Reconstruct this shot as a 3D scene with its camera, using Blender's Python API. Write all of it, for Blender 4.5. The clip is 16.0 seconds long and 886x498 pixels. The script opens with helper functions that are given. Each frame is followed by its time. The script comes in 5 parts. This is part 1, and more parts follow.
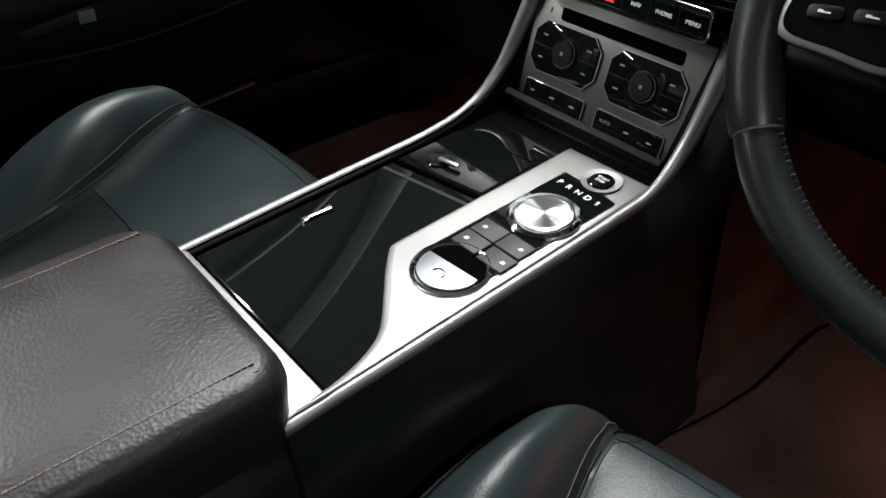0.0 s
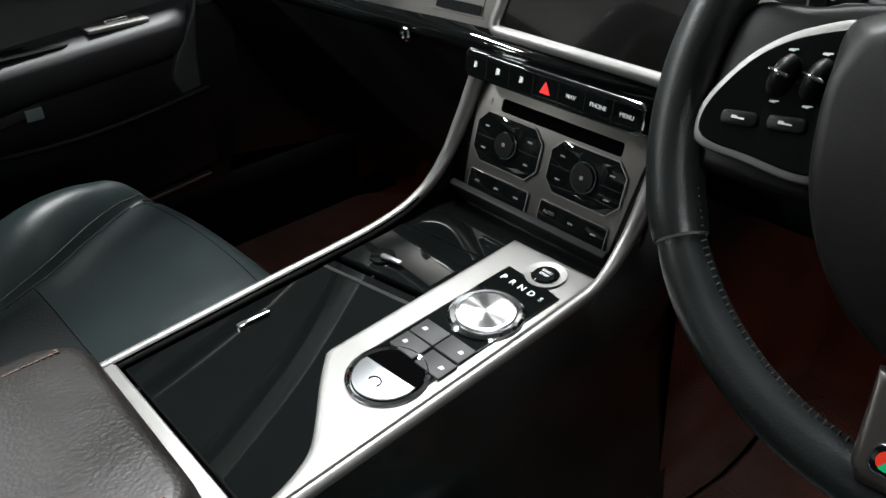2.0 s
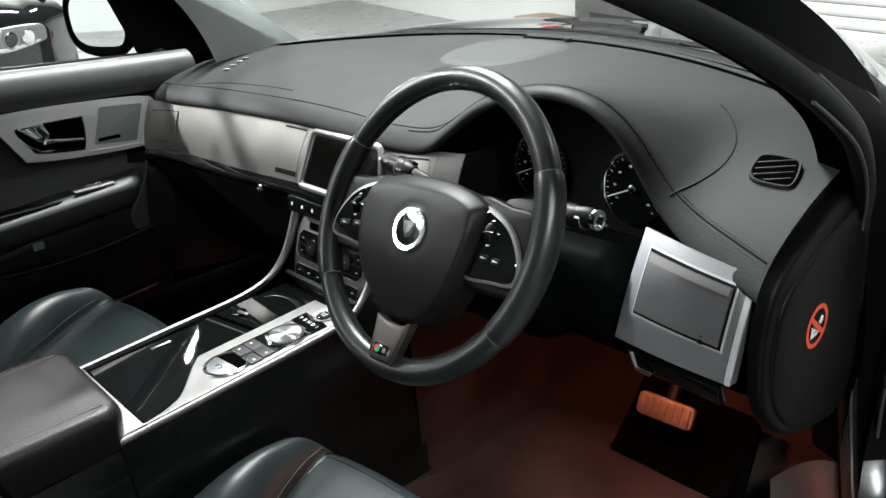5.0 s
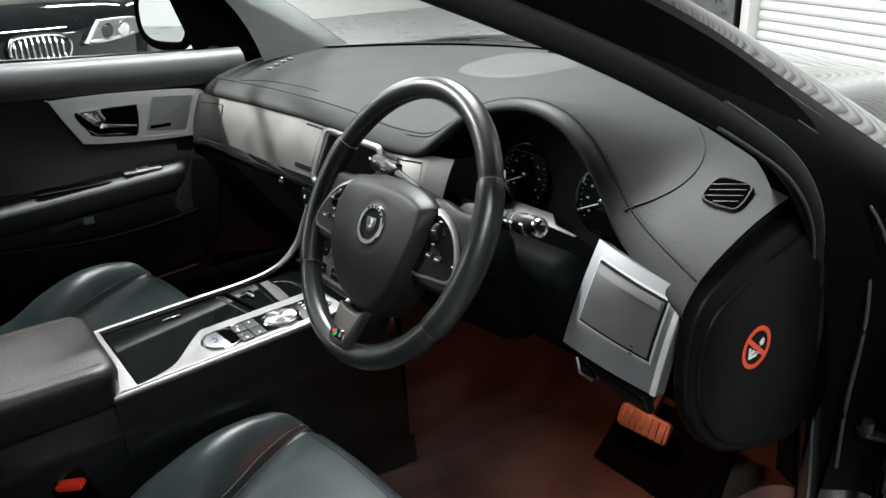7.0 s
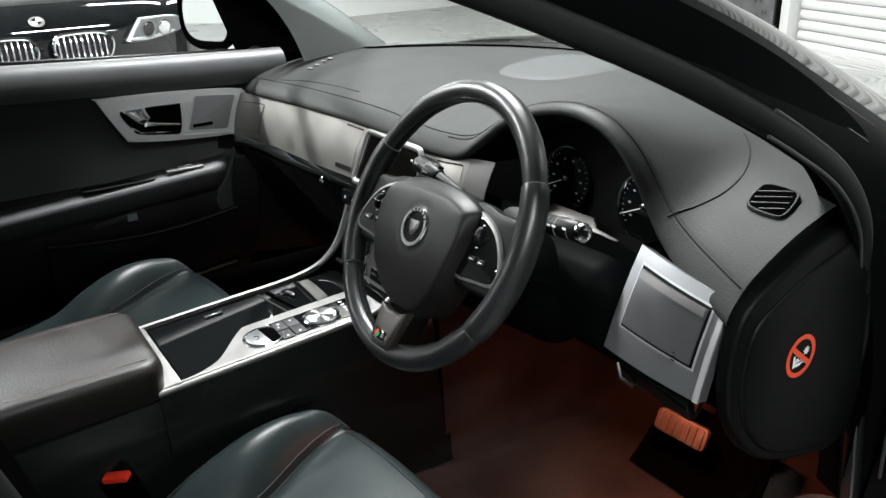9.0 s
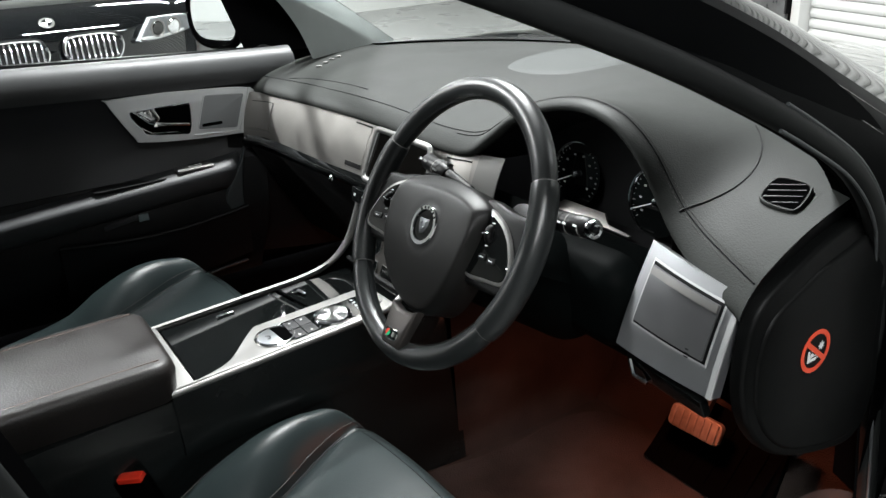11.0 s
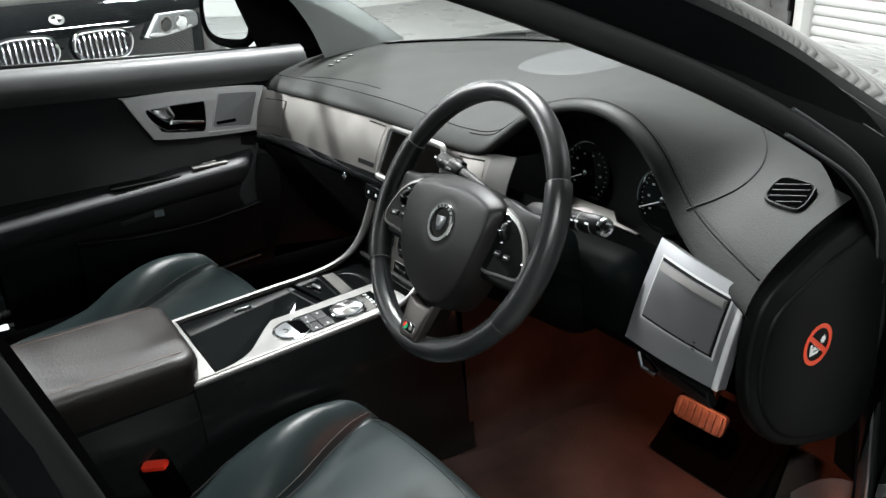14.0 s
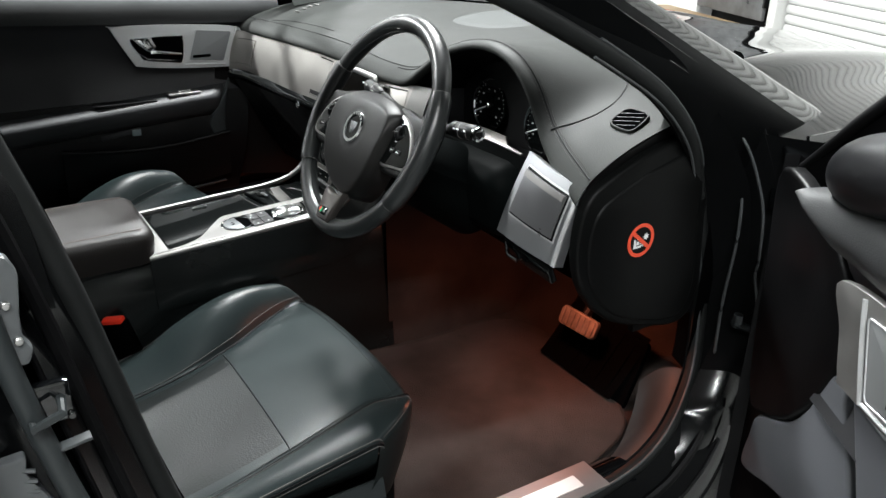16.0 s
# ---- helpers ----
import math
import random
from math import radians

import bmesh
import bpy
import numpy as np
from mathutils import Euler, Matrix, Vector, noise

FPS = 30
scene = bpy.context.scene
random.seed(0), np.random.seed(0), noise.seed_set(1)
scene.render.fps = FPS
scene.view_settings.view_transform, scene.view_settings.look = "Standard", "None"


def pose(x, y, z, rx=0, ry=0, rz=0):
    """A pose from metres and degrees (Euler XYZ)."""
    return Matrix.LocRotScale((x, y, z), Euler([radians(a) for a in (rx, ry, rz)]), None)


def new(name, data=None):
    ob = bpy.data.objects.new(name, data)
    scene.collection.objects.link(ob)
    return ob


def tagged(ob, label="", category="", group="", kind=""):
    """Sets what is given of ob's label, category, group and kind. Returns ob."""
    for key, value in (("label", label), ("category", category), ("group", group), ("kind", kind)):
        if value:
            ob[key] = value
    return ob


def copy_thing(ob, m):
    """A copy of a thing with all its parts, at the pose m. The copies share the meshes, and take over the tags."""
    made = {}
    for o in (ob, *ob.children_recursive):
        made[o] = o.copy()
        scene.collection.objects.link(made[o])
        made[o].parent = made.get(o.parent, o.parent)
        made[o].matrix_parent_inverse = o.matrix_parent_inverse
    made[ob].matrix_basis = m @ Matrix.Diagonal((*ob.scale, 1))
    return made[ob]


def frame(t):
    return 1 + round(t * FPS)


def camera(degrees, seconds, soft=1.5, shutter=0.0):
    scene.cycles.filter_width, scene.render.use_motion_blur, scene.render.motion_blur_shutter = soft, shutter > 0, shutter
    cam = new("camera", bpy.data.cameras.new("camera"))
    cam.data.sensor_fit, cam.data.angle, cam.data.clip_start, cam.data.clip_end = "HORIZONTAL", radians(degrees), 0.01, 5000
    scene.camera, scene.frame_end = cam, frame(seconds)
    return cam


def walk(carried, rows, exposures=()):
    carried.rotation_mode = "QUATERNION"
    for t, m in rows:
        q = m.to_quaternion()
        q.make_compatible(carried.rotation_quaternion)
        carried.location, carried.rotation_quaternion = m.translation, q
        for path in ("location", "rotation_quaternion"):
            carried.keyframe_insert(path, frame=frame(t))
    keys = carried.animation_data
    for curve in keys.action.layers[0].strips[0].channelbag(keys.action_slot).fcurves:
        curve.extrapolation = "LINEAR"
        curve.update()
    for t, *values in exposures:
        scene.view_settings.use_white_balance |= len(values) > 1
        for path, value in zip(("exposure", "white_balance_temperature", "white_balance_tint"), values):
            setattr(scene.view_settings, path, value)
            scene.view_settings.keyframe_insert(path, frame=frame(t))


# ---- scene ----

○ ○ ○ ○ ○

# Task goal:
Quote in full the listing given above; the images are to be left out.

# Output:
Reconstruct this shot as a 3D scene with its camera, using Blender's Python API. Write all of it, for Blender 4.5. The clip is 16.0 seconds long and 886x498 pixels. The script opens with helper functions that are given. Each frame is followed by its time. The script comes in 5 parts. This is part 1, and more parts follow.
0.0 s
2.0 s
5.0 s
7.0 s
9.0 s
11.0 s
14.0 s
16.0 s
# ---- helpers ----
import math
import random
from math import radians

import bmesh
import bpy
import numpy as np
from mathutils import Euler, Matrix, Vector, noise

FPS = 30
scene = bpy.context.scene
random.seed(0), np.random.seed(0), noise.seed_set(1)
scene.render.fps = FPS
scene.view_settings.view_transform, scene.view_settings.look = "Standard", "None"


def pose(x, y, z, rx=0, ry=0, rz=0):
    """A pose from metres and degrees (Euler XYZ)."""
    return Matrix.LocRotScale((x, y, z), Euler([radians(a) for a in (rx, ry, rz)]), None)


def new(name, data=None):
    ob = bpy.data.objects.new(name, data)
    scene.collection.objects.link(ob)
    return ob


def tagged(ob, label="", category="", group="", kind=""):
    """Sets what is given of ob's label, category, group and kind. Returns ob."""
    for key, value in (("label", label), ("category", category), ("group", group), ("kind", kind)):
        if value:
            ob[key] = value
    return ob


def copy_thing(ob, m):
    """A copy of a thing with all its parts, at the pose m. The copies share the meshes, and take over the tags."""
    made = {}
    for o in (ob, *ob.children_recursive):
        made[o] = o.copy()
        scene.collection.objects.link(made[o])
        made[o].parent = made.get(o.parent, o.parent)
        made[o].matrix_parent_inverse = o.matrix_parent_inverse
    made[ob].matrix_basis = m @ Matrix.Diagonal((*ob.scale, 1))
    return made[ob]


def frame(t):
    return 1 + round(t * FPS)


def camera(degrees, seconds, soft=1.5, shutter=0.0):
    scene.cycles.filter_width, scene.render.use_motion_blur, scene.render.motion_blur_shutter = soft, shutter > 0, shutter
    cam = new("camera", bpy.data.cameras.new("camera"))
    cam.data.sensor_fit, cam.data.angle, cam.data.clip_start, cam.data.clip_end = "HORIZONTAL", radians(degrees), 0.01, 5000
    scene.camera, scene.frame_end = cam, frame(seconds)
    return cam


def walk(carried, rows, exposures=()):
    carried.rotation_mode = "QUATERNION"
    for t, m in rows:
        q = m.to_quaternion()
        q.make_compatible(carried.rotation_quaternion)
        carried.location, carried.rotation_quaternion = m.translation, q
        for path in ("location", "rotation_quaternion"):
            carried.keyframe_insert(path, frame=frame(t))
    keys = carried.animation_data
    for curve in keys.action.layers[0].strips[0].channelbag(keys.action_slot).fcurves:
        curve.extrapolation = "LINEAR"
        curve.update()
    for t, *values in exposures:
        scene.view_settings.use_white_balance |= len(values) > 1
        for path, value in zip(("exposure", "white_balance_temperature", "white_balance_tint"), values):
            setattr(scene.view_settings, path, value)
            scene.view_settings.keyframe_insert(path, frame=frame(t))


# ---- scene ----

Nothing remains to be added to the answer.